5 Common Mistakes to Avoid When Using AdWords
Managing successful AdWords campaigns today is far from setting up the initial campaign and simply “letting it run its course.” On the contrary, successful AdWords campaigns will require frequent testing and monitoring of the campaign results to obtain the best results. But just as important as knowing “what to do” is understanding what “not to do.” In other words, the kinds of mistakes that will just make your campaign unsuccessful and cost you money down the road. Here are some of the most common mistakes that we see most of our clients make before they turn over their campaign management to our MGR team.
1. Creating Generic Ads for All Keywords. As with most targeted advertising campaigns, on size does not fit all. Creating just one or several generic ads with all of your keywords associated with them will just produce a very low ad rank and click-through rate. In fact, most of the times, if you have more than one ad using the same keywords, you will be competing against yourself.
It is best to segment your campaigns into several Ad Groups and associated different keywords to each ad group. For example, if you are promoting a car cleaning product, you could create one Ad Group with keywords related to “Protecting” the surface; then a separate Ad Group with keywords related to “Treating” the surface, and perhaps a third Ad Group with surface “Preventive” maintenance keywords. Be original with your ads to stand out from the competition. Put yourself in your customers position and see what type of “value” or information they are more likely to look for when you draft your ads. And as always, test, review and repeat as often as you can.

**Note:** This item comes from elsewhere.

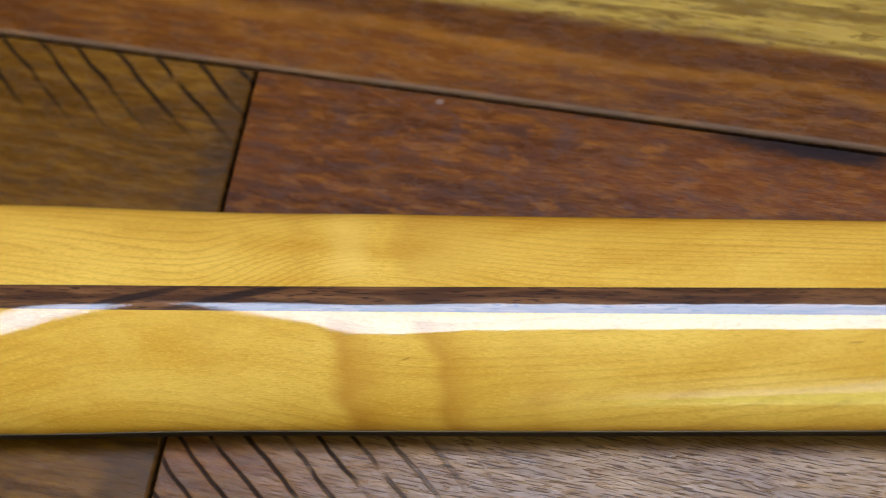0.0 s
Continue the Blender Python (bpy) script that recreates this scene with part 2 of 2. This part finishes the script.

2. Setting Up Broad Retargeting Campaigns. Retargeting or Remarketing campaigns are an effective way to target visitors who did not convert the first time they visited your website. For more on Retargeting campaigns, click here. Usually, retargeting campaigns have a higher conversion rate, simply because your visitors are already halfway ‘sold’ into your product, however, it is important to treat the retargeting campaign ads differently than the actual AdWords ads for optimum conversion rates.
You should also fine tune your retargeting campaign so that you target only visitors that meet a specific criteria. For example, visitors who visited more than one page of your site, or that went to your site more than once within a certain time frame. All of these are signs that indicate that your visitor is really interested in your product and a properly placed retargeting ad may be just the ticket you need to convert that visitor into a buying customer.
3. Having Your Ad Agency Set Up a New Account Under Their Name. We see this all the time. Clients come to us from another agency and once they leave the agency, the client no longer has access to their own AdWords Campaign data because it was originally set up under the agency’s account or email address. Please avoid that at all costs. Either you set up the account and grant access to your agency, or if you don’t know how to set up the account, ask the agency to set it up under your name or email address. That way, you will always remain in control of both your campaigns and your data, no matter which agency you use in the future.
4. Using Broad Match. Just like using generic ads for all of your keywords is not a good practice, using ‘Broad Match’ for all of your keywords can severly decrease the effectiveness of your campaign.
When you set up your new campaign with Google AdWords for the first time and input your keywords or keyword phrases, Google’s default keyword type is “broad match.” Few people outside of AdWords agencies realize that Google offers three different match types as well as the option to add “negative keywords” to your ads or ad groups. So let’s differentiate between the different match types here:
- Broad Match: hunting knife – ads may show when a search includes these keywords in any order, or any single word, not as targeted, more clicks but usually poor conversion rate.
- Phrase Match: “hunting knife” – your ads will only show when the search query includes the keywords in this order, regardless of words before and after, it is more targeted, results in decent click-thru-rate but a higher conversion rate.